Asset-Backed Securities and the Future of Crowdfunding

Asset-Backed Securities
Charles Tan, co-founder of Global Alternatives, discusses the use of asset-backed securities in today’s portfolios, ten years on from the start of the global financial crisis.

Ten years ago this summer, the collapse of two hedge funds run by Bear Stearns set off a chain of financial dominoes which culminated in the global financial crisis of 2008. The repercussions still linger in our monetary system today.

The instruments that these hedge funds traded, which came to define and represent the financial crisis, were asset-backed securities (ABS).

And ever since, these securities have been tarred, feathered and seen by the general public as the root of all evil.

But as an instrument, the ABS is much maligned – it is a little like blaming a car for an accident when someone decides to put a brick on the accelerator and direct it into a wall.

Other factors at play

The global financial crisis was caused by a host of issues, including but not limited to: excessive leverage, conflicts of interest, liquidity mismatches and the misguided sense that one could artificially create high quality investments from low quality assets through clever financial sleight of hand.

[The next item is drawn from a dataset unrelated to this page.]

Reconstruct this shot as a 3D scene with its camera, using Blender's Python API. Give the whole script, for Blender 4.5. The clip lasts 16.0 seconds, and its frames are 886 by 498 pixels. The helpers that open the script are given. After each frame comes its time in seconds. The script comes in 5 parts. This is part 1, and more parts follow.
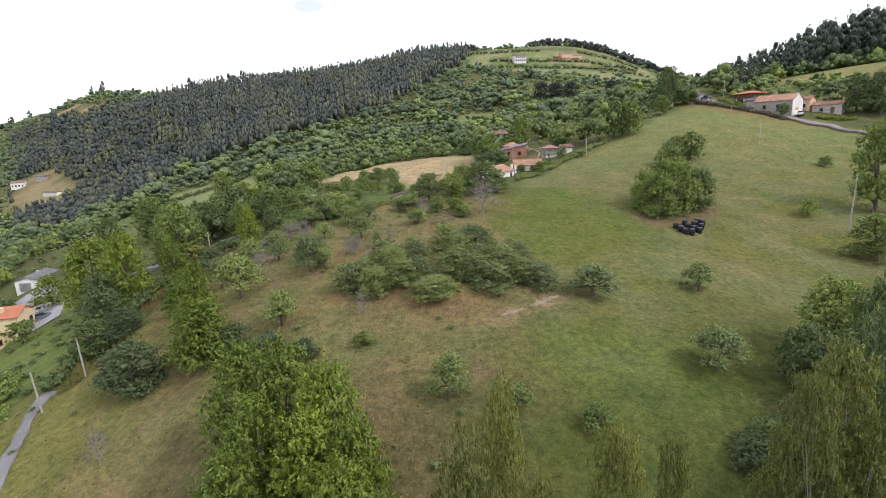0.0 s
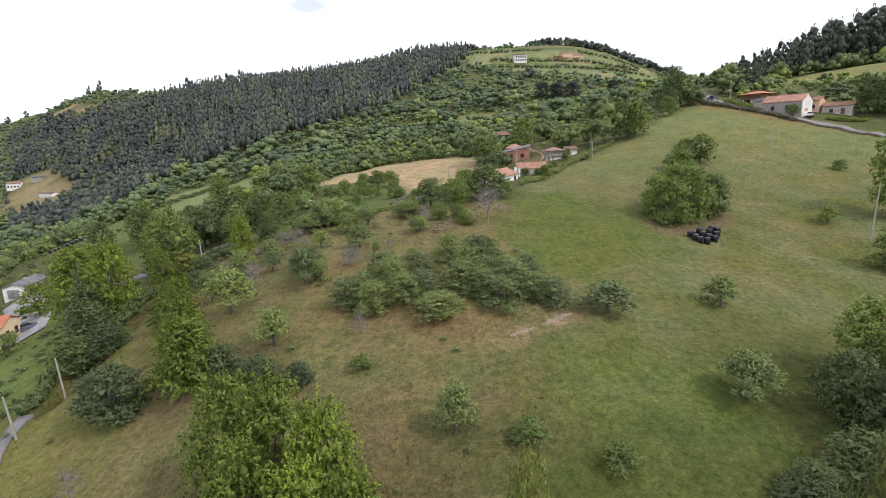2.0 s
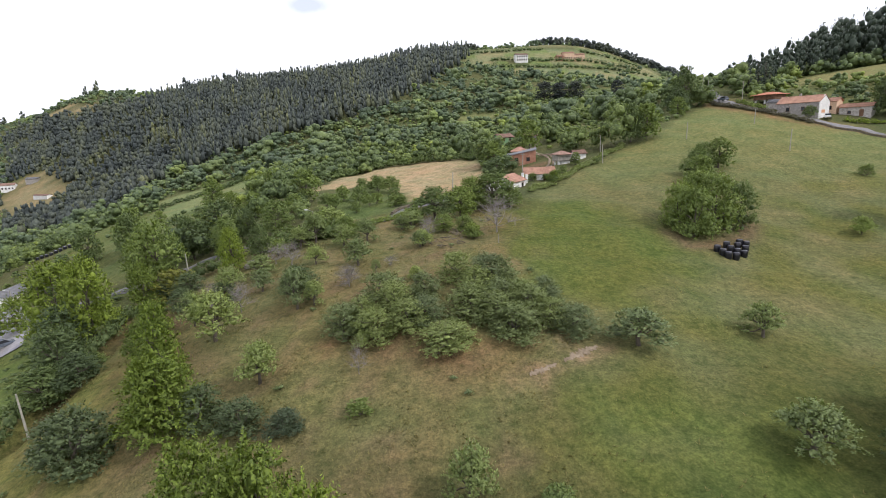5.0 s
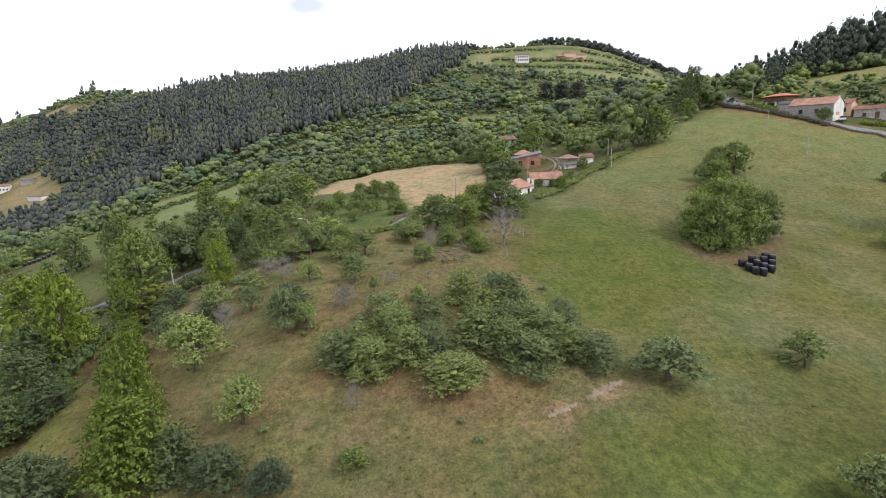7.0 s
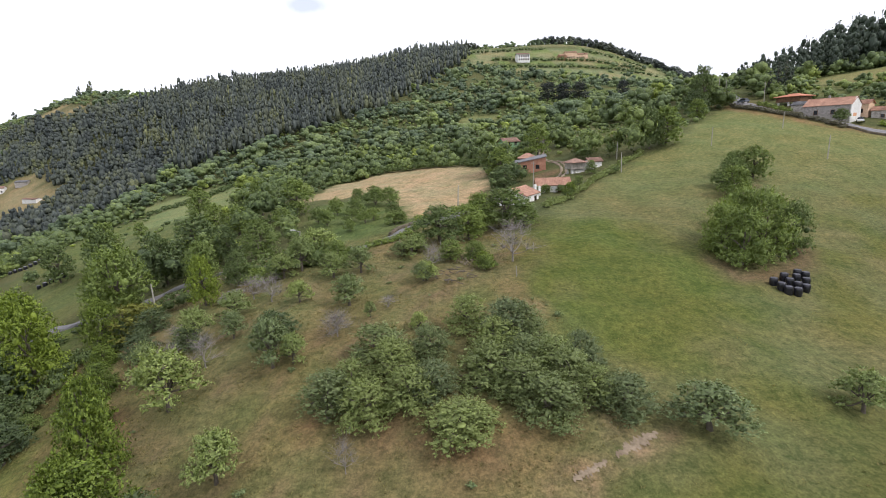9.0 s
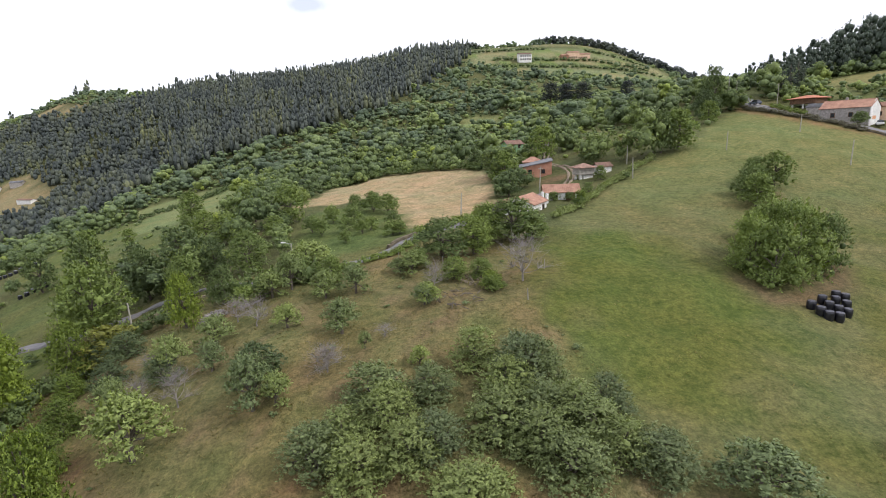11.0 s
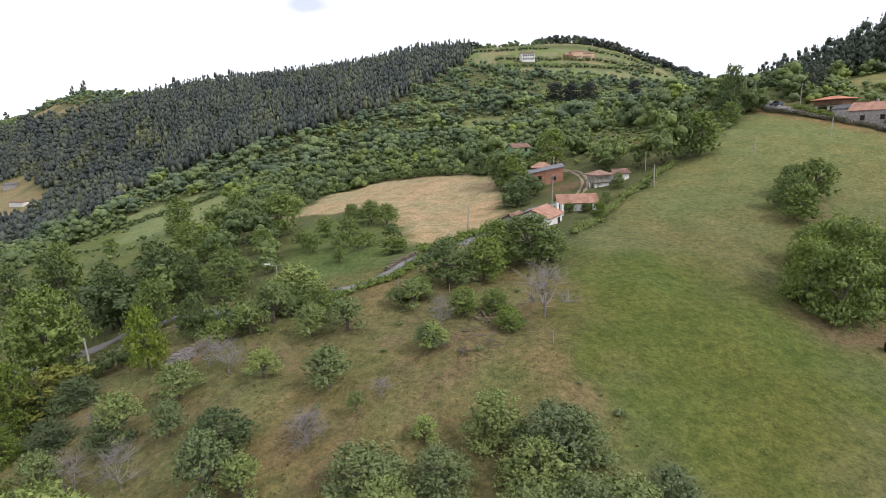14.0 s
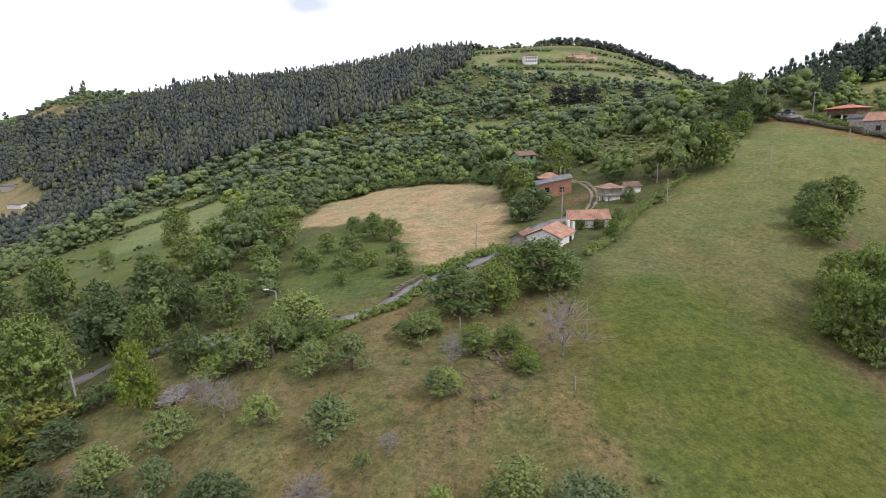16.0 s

So in my mind, the ABS industry was an accessory to the fact, but should not be scapegoated as the mastermind for the market’s failure.

At their core, ABS serve a fundamental purpose of liquidity transformation, taking illiquid assets and turning them into marketable securities.

They also give the issuers of these securities a way to generate more cash, which is in turn used for more lending or investment while giving ABS investors the opportunity to gain exposure to a wider variety of income-generating assets. That’s win-win.

One could even argue that listed entities such as some real estate investment trusts (REITs) are essentially a form of ABS, since they resemble “a special-purpose company whose sole function is to buy certain assets (i.e. real estate or mortgages, in this case) in order to securitise them”. Which is the definition of an ABS according to the US Securities Industry and Financial Markets Association.

So when used responsibly, and especially when applied to institutional-grade real estate assets rather than sub-prime unsecured credit card receivables, for example, ABS can be a force for good.

Back under the regulatory spotlight

I raise this point because with forward-thinking regulators such as the UK’s Financial Conduct Authority and the Monetary Authority of Singapore now supporting securities-based crowdfunding, I believe that a reformed ABS industry is due a prodigal revival.

In my opinion, the familiarity of an institutional-grade securities framework will form the basis of “Crowdfunding 2.0” – the next step in the evolution of this fast-growing alternative form of finance and a logical response to protect against the inherent risks that come with the typical platform’s model.

Securitisation establishes a more direct link between underlying asset and end-investor, who is further ring-fenced from platform failure (think TrustBuddy in Sweden) and benefits from increased transparency.

Collateralisation, especially when backed by real assets such as investment-grade property, also provides a level of security and certainty of value that cannot be found in the pools of unsecured consumer/SME loans that make up the bulk of the P2P/crowdfunding industry today.

ABS, therefore, could represent the future of crowdfunding more generally, but real estate crowdfunding in particular.

This long-suffering acronym could very well make a comeback to help revolutionise the market for real estate investment as we know it.